Characterizing Separate Claims as Single Claims for Policy Coverage

June 25, 2013:  The “Burke’s Law” column featured on recently reviewed  the issue of characterizing separate claims as a single claim for purposes of policy coverage and looked at two recent cases in which the insurers and insureds used the characterization to advance their positions.  Many claims-made policies provide that all claims based on the same wrongful act or related wrongful acts will be considered a single claim for purposes of the policy and will be deemed to be made when the earliest claim is first made.  Using this “single claim” clause, the insurer in  Brecek & Young Advisors v. Lloyds of London Syndicate 2003, No. 12-3011 (10th Cir. May 13, 2013), argued that an arbitration claim made during the policy period actually related back to two previous arbitrations occurring prior to the policy period and, as a “single claim,” were made prior to the policy period such that no coverage applied.  In Carolina Cas. Ins. Co. v. Omeros Corp., No. C12-287RAJ (W.D.Wash.
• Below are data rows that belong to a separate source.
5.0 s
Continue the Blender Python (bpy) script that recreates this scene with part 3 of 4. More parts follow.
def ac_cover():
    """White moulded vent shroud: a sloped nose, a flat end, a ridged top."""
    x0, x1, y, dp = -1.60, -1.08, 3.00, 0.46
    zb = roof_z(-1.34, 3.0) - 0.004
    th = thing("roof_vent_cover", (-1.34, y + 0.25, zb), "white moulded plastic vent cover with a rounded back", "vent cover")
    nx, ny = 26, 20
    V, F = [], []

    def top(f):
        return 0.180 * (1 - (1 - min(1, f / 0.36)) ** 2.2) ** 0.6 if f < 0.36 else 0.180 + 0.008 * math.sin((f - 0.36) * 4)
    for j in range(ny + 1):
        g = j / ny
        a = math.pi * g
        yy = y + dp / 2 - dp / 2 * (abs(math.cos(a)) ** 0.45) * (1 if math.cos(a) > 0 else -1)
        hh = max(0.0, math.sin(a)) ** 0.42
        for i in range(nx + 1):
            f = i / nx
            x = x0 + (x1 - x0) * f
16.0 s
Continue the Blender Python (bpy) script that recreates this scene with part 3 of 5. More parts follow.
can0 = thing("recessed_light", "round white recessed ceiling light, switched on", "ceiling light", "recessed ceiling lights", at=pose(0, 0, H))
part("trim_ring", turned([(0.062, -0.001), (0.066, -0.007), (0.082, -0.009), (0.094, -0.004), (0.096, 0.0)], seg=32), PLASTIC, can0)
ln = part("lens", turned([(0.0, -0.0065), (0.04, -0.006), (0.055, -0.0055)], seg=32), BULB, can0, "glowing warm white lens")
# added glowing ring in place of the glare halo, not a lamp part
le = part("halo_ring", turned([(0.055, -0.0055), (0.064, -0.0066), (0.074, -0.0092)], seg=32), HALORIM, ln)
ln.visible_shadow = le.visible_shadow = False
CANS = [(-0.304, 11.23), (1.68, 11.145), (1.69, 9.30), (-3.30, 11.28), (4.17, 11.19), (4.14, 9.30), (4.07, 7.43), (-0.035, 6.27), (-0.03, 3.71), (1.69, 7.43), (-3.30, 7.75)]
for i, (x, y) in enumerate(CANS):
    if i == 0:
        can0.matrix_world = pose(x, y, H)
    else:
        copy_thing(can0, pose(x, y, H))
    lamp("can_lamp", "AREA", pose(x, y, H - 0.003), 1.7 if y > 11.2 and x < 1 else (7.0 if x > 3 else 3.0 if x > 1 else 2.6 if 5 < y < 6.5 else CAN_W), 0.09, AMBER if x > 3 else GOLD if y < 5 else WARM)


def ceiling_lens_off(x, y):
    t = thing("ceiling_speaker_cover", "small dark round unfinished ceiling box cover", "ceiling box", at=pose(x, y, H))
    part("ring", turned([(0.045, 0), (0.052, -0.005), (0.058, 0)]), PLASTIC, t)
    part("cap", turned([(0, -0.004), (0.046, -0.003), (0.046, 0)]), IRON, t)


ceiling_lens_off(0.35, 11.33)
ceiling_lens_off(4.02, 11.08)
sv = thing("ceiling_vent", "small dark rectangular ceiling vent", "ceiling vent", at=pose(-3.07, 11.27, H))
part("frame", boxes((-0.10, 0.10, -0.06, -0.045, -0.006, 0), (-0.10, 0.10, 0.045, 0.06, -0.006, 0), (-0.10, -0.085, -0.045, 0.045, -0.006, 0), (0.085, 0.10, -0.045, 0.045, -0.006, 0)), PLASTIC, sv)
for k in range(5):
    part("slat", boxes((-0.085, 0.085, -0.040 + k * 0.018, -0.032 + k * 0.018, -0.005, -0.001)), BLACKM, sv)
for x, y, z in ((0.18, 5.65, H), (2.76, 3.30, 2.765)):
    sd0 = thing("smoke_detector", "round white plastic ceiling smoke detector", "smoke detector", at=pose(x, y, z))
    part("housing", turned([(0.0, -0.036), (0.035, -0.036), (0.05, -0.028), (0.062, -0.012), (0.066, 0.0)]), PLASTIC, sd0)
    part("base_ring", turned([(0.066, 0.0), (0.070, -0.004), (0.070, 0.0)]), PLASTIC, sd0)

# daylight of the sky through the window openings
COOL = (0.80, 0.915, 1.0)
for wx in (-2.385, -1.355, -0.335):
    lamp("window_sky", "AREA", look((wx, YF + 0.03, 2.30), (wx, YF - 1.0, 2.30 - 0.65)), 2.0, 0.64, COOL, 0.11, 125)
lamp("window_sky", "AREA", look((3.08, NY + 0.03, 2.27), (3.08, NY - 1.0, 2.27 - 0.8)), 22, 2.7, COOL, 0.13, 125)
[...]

Mar. 11, 2013), the insurer and insured both attempted to use the provision to their advantage, with the insured arguing that a second claim made after the policy period related back to an initial claim first made during the policy period.  But because the first claim was excluded under the terms of the policy, the insurer argued that by characterizing the two claims as a single claim, the exclusion of the first claim required the exclusion of the second claim.

Insurers and insureds both use the legal fiction of the “single claim” to manipulate coverage dates, policy limits and other terms of the policy.  The characterization of separate claims as a single claim often results in interesting legal maneuvering and can have serious implications on the rights and obligations of the parties.